I have mentioned before that we can explain much of US culture in terms of the distinction between two modes of enculturation: independence training (IT) and dependence training (DT). These concepts were used by Chinese-American anthropologist Francis L K Hsu to help understand differences between his native Chinese culture and US culture. Briefly, Chinese enculturation fostered a willingness to value ties among people among people that included reciprocal rights and obligations, while in the US enculturation tends to stress the autonomy of individuals and their rights at the expense of the obligations. The result, in the US, is a relative lack of a value of social responsibility, at least beyond the nuclear family. It's hard, though, to pin down exactly why the US is like this, instead of like something else. And as in most areas of the human enterprise, there probably isn't one simple answer. So, some semi-random thoughts pulled from an email I wrote the other day in which I tried to get at the issue from several perspectives:
One reason the US has such strong IT compared to other cultures may be that we are still in our adolescent phase of becoming a society, we haven't figured out how to be mature in the world. We are, to paraphrase (I believe) Shakespeare, wanton children swatting at flies. Self-centered, complacent, even arrogant, in our willful ignorance. And fully, religiously, certain that our lack of social responsibility toward our fellow humans is natural, the way things should be. If this sounds a bit like the old national character studies of Benedict and others, ok, as long as we don't take it too far.

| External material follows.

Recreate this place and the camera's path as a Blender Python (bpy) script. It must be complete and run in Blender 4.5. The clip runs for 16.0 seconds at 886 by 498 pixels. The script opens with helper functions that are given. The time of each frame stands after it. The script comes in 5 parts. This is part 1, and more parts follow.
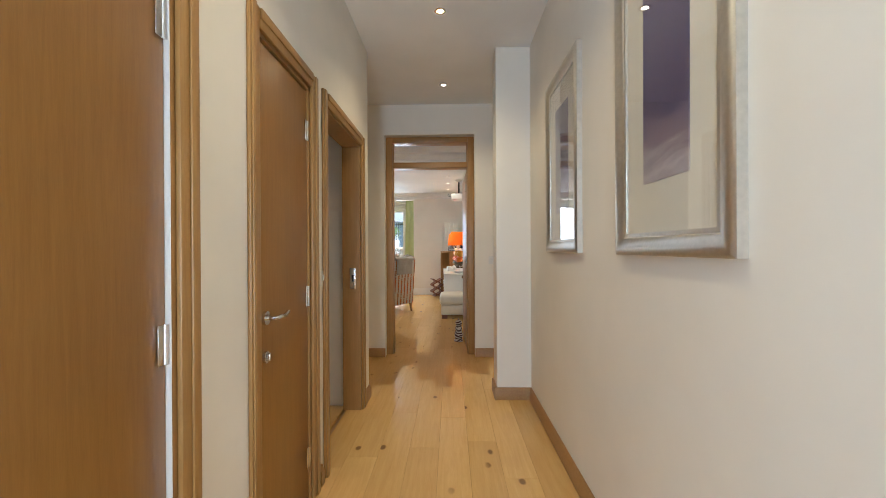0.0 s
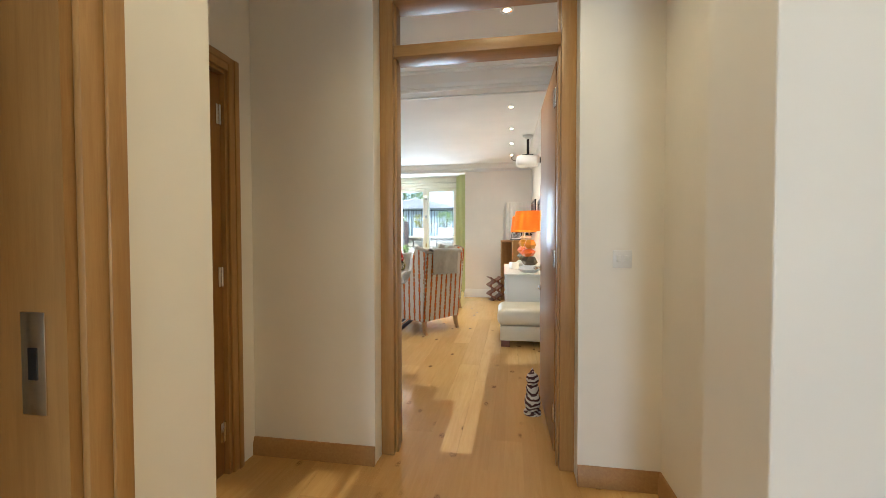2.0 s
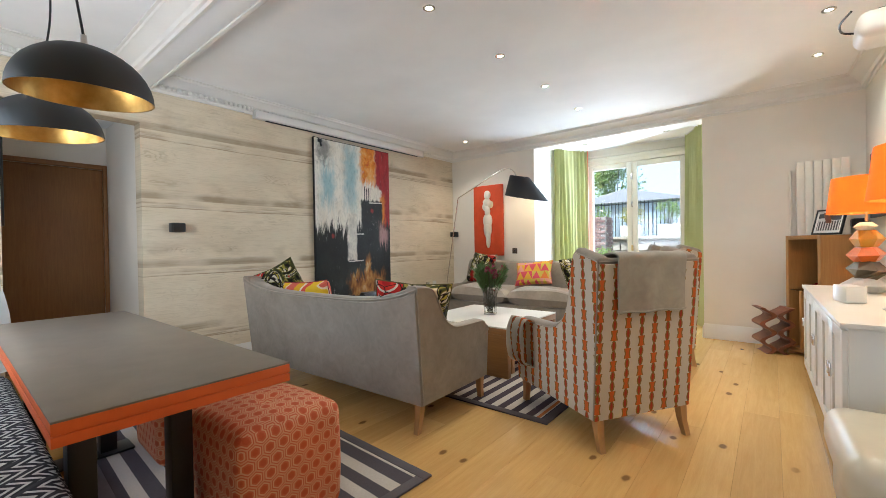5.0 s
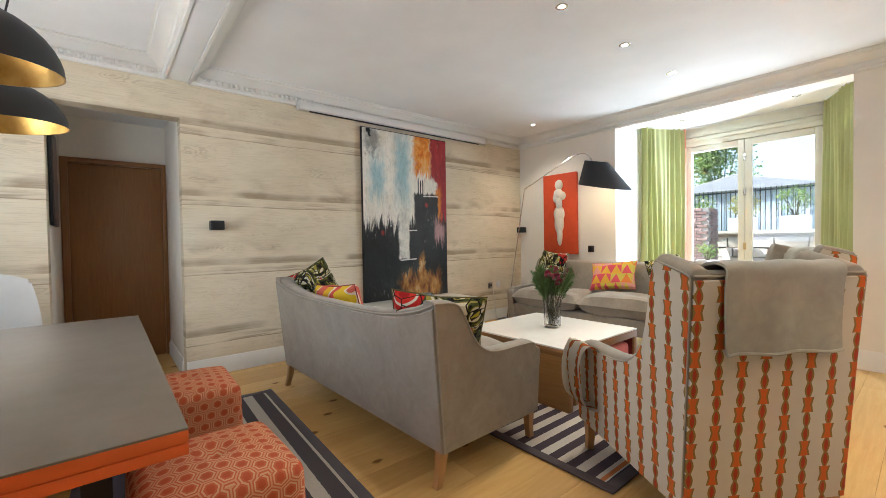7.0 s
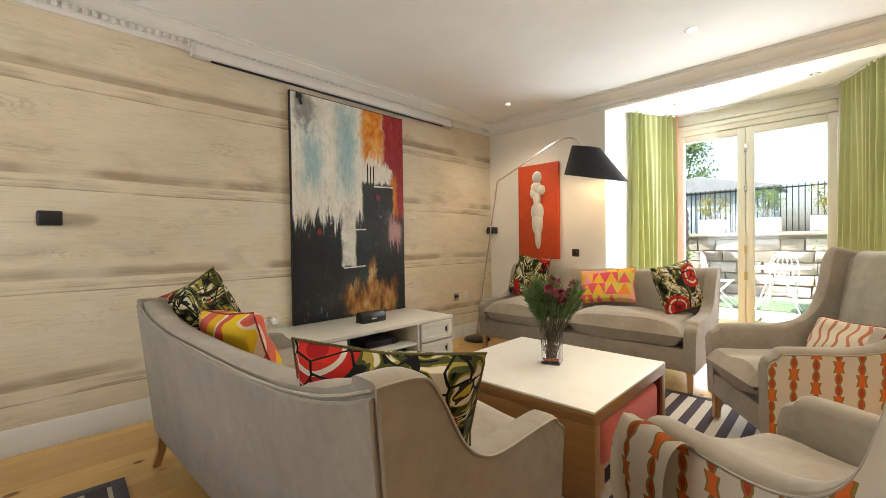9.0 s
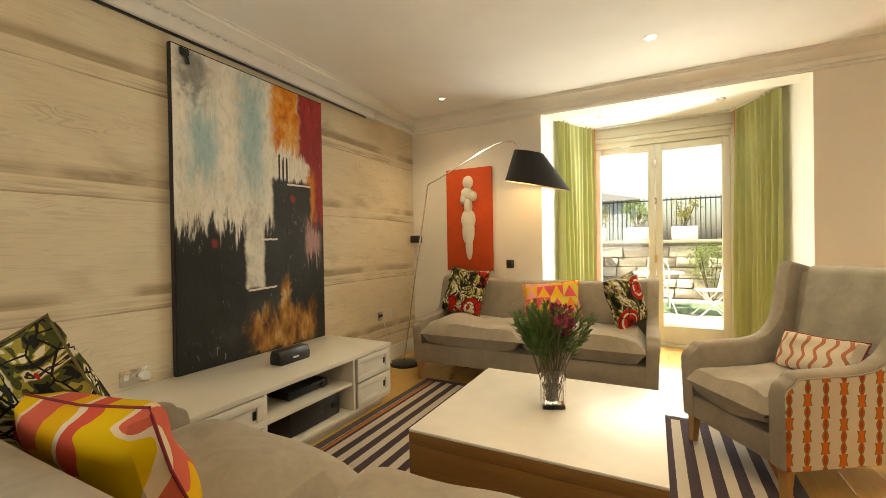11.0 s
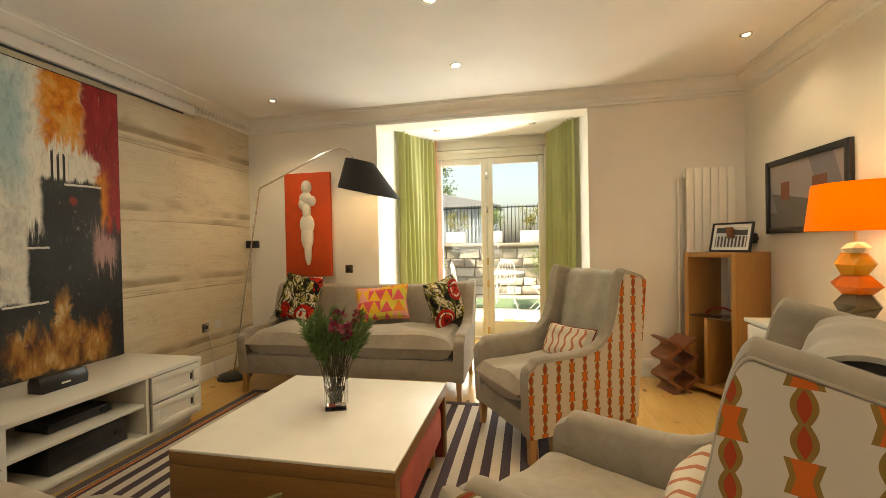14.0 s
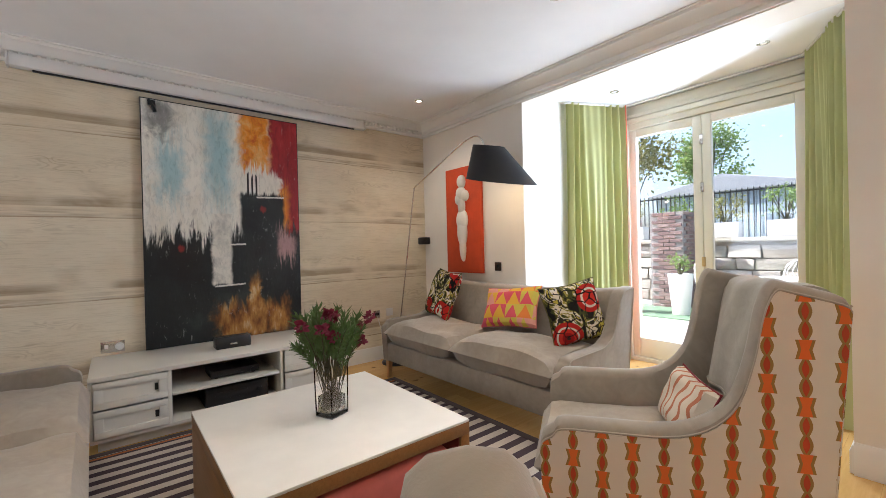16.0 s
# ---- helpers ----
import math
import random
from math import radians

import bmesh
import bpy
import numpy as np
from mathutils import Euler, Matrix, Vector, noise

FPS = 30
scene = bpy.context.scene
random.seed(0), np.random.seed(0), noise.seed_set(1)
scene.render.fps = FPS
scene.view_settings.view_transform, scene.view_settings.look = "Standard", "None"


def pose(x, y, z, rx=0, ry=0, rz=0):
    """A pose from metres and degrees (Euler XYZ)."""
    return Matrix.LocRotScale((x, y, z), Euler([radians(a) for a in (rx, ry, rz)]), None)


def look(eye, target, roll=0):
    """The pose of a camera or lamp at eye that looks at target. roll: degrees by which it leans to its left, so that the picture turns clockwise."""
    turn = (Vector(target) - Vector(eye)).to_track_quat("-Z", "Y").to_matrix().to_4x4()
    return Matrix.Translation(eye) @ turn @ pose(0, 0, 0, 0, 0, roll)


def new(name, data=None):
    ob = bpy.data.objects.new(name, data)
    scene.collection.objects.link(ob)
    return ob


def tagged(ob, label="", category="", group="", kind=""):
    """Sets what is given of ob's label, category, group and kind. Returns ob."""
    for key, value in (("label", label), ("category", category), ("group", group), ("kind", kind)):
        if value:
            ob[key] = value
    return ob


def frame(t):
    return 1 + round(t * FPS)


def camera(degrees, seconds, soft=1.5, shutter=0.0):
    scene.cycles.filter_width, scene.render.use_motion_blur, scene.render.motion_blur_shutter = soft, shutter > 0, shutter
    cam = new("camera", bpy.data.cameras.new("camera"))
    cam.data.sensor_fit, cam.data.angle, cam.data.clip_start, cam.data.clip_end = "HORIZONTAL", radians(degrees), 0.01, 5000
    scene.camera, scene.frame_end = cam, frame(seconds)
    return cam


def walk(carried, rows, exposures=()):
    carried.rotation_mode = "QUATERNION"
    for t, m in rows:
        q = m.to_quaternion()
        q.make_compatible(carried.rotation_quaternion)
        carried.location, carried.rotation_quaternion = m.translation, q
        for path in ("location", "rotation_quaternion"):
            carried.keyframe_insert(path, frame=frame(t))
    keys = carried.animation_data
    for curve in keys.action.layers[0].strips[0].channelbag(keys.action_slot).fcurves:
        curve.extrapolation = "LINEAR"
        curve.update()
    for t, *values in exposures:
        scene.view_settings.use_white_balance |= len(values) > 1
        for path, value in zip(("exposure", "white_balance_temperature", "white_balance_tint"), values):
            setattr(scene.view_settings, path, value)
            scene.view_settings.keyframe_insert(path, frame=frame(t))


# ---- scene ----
cam = camera(95.0, 16.0, soft=0.7)
PATH = [
    (0, (0.322, -0.257, 1.263), (0.283, 1.743, 1.258), -0.3),
    (0.5, (0.344, 0.238, 1.237), (0.258, 2.236, 1.229), -0.3),
    (1, (0.332, 0.841, 1.213), (0.195, 2.836, 1.202), -0.1),
    (1.5, (0.342, 1.611, 1.176), (0.095, 3.595, 1.17), -0.4),
    (2, (0.281, 2.388, 1.222), (-0.057, 4.359, 1.169), -0.1),
    (2.5, (0.294, 3.155, 1.132), (-0.199, 5.093, 1.106), -0.8),
    (3, (0.24, 3.742, 1.151), (-0.412, 5.632, 1.118), -1.0),
    (3.5, (0.158, 4.225, 1.153), (-0.66, 6.05, 1.124), -1.1),
    (4, (0.075, 4.59, 1.161), (-0.905, 6.333, 1.13), -1.1),
    (4.5, (0.008, 4.88, 1.152), (-1.116, 6.535, 1.131), -1.0),
    (5, (-0.061, 5.115, 1.145), (-1.32, 6.669, 1.127), -1.0),
    (5.2, (-0.08, 5.192, 1.146), (-1.388, 6.705, 1.131), -1.0),
    (7.3, (-0.324, 5.827, 1.185), (-1.877, 7.087, 1.154), -1.0),
    (7.5, (-0.397, 5.9, 1.158), (-1.948, 7.161, 1.143), -1.1),
    (8, (-0.575, 6.091, 1.152), (-2.101, 7.383, 1.135), -1.1),
    (10.5, (-1.708, 6.584, 1.235), (-2.76, 8.285, 1.218), -0.8),
    (11, (-1.824, 6.561, 1.25), (-2.745, 8.336, 1.233), -0.9),
    (11.5, (-1.87, 6.501, 1.284), (-2.659, 8.338, 1.255), -0.9),
    (12, (-1.891, 6.485, 1.314), (-2.525, 8.381, 1.286), -0.9),
    (12.5, (-1.803, 6.481, 1.305), (-2.324, 8.411, 1.286), -1.0),
    (13, (-1.694, 6.531, 1.307), (-2.114, 8.487, 1.288), -1.1),
    (13.5, (-1.518, 6.556, 1.328), (-1.889, 8.521, 1.295), -1.2),
    (14, (-1.287, 6.63, 1.288), (-1.691, 8.589, 1.266), -1.1),
    (14.5, (-1.049, 6.793, 1.295), (-1.594, 8.717, 1.265), -1.1),
    (15, (-0.804, 7.057, 1.271), (-1.617, 8.884, 1.253), -1.3),
    (15.5, (-0.59, 7.374, 1.247), (-1.763, 8.994, 1.229), -1.2),
    (16, (-0.385, 7.783, 1.241), (-1.936, 9.045, 1.235), -1.4),
]
# the camera's own exposure and white balance drift on the way
EXPOSURES = [(0.0, 1.54, 5500, 7), (1.5, 1.90, 5300, 3), (2.4, 1.94, 5300, 3), (3.0, 1.92, 5100, 2), (4.0, 1.78, 5250, 5), (8.2, 1.84, 5900, 6), (10.3, 1.64, 7500, 4), (12.5, 1.48, 9800, 4),
             (14.0, 1.36, 8200, 5), (15.0, 1.40, 7200, 9), (16.0, 1.48, 5600, 12)]
walk(cam, [(t, look(eye, target, roll)) for t, eye, target, roll in PATH], EXPOSURES)

# ---- light ----
world = bpy.data.worlds.new("sky")
scene.world = world
world.use_nodes = True
_bg = world.node_tree.nodes["Background"]
_sky = world.node_tree.nodes.new("ShaderNodeTexSky")
_sky.sky_type, _sky.sun_disc = "NISHITA", False
SUN_EL, SUN_AZ = radians(50), radians(250)
_sky.sun_elevation, _sky.sun_rotation = SUN_EL, SUN_AZ
_sky.dust_density, _sky.ozone_density = 4.0, 0.6
world.node_tree.links.new(_sky.outputs[0], _bg.inputs[0])
_bg.inputs[1].default_value = 0.15

_sun = new("sun", bpy.data.lights.new("sun", "SUN"))
_sun.data.energy, _sun.data.angle, _sun.data.color = 5.0, radians(0.5), (1.0, 0.95, 0.87)
_sunpos = Vector((math.sin(SUN_AZ) * math.cos(SUN_EL), math.cos(SUN_AZ) * math.cos(SUN_EL), math.sin(SUN_EL)))
_sun.matrix_world = look(_sunpos * 30, (0, 0, 0))


def area_light(name, eye, target, w, h, watts, colour=(1, 1, 1)):
    ob = new(name, bpy.data.lights.new(name, "AREA"))
    ob.data.shape, ob.data.size, ob.data.size_y = "RECTANGLE", w, h
    ob.data.energy, ob.data.color = watts, colour
    ob.matrix_world = look(eye, target)
    return ob


area_light("bay_daylight", (-1.77, 12.0, 1.35), (-4.2, 7.0, 1.1), 1.4, 2.2, 28, (0.86, 0.93, 1.0))
area_light("hall_daylight", (-0.1, -2.25, 1.3), (0.9, 2.4, 1.0), 0.8, 1.9, 24, (0.74, 0.86, 1.0))
SPOT_W, SPOT_C = 13.5, (1.0, 0.84, 0.64)
# added fill lamp with no seen source; lifts the dining corner and papered wall
area_light("dining_fill", (-2.9, 4.66, 1.46), (-3.7, 8.6, 2.1), 1.6, 0.9, 7.0, (0.90, 0.95, 1.0))

# ---- node helpers ----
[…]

A little story, which I think I got from Pete Seeger (who in turn I believe got it from Woody Gurthrie): Way out in the lonely west somewhere, a farmer rests on his porch after a hard day's work. A lone rider approaches, and says "Is this your farm?" The farmer replies "Yes." Stranger: "Where'd you get it from?" Farmer: "From my father." Stranger: "Where'd he get it from?" Farmer: "He took it from some Indians." Stranger: "Well, I'm taking it from you."
We can trace some of this back to when the Europeans encountered "America" and began their ethnocentrism-driven regime of raping and pillaging. Often, in those earliest days, it literally was one person, or a tiny group, with little or no support, who wandered off into the wilderness. Other culture heroes: Andrew Jackson, killer and abuser of Native Americans; Teddy Roosevelt, advocate for clearing the land of indigenous peoples to make room for the "Germanic-speaking" bearers of civilization (Hitler approved of course). How much have we outgrown this middle-school playground mentality, really?
The rise of capitalism of course also feeds into our original Individualistic Narrative: the "self-made man," the wealthy person who cobbles together a fortune somehow without any help whatsoever from anyone on the planet. Capitalism has encouraged isolation, fragmentation, of workers and their families, and at the same time discouraged, often with violence, attempts by workers to reconstitute a social fabric. This is an important part of our national mythology. Think of one of our culture heroes, Ayn Rand, a vicious psychopath masquerading as a "philosopher" who happens to be the darling of the Tea Party movement.
And of course, over-population and crowding stress just further exacerbate the problem. A lethal concoction: IT and crowding stress, with few if any cultural mechanisms in place to lower the resulting pressure.
Something about IT that's important to remember is that it doesn't just apply to individual persons/organisms. It applies at whatever level is appropriate. It gives us corporations as "individual persons." It sets the US, as a corporate entity, against the UN, the World Court, the Geneva Conventions, etc. Because we are, still it seems, the adolescent bullies on the playground.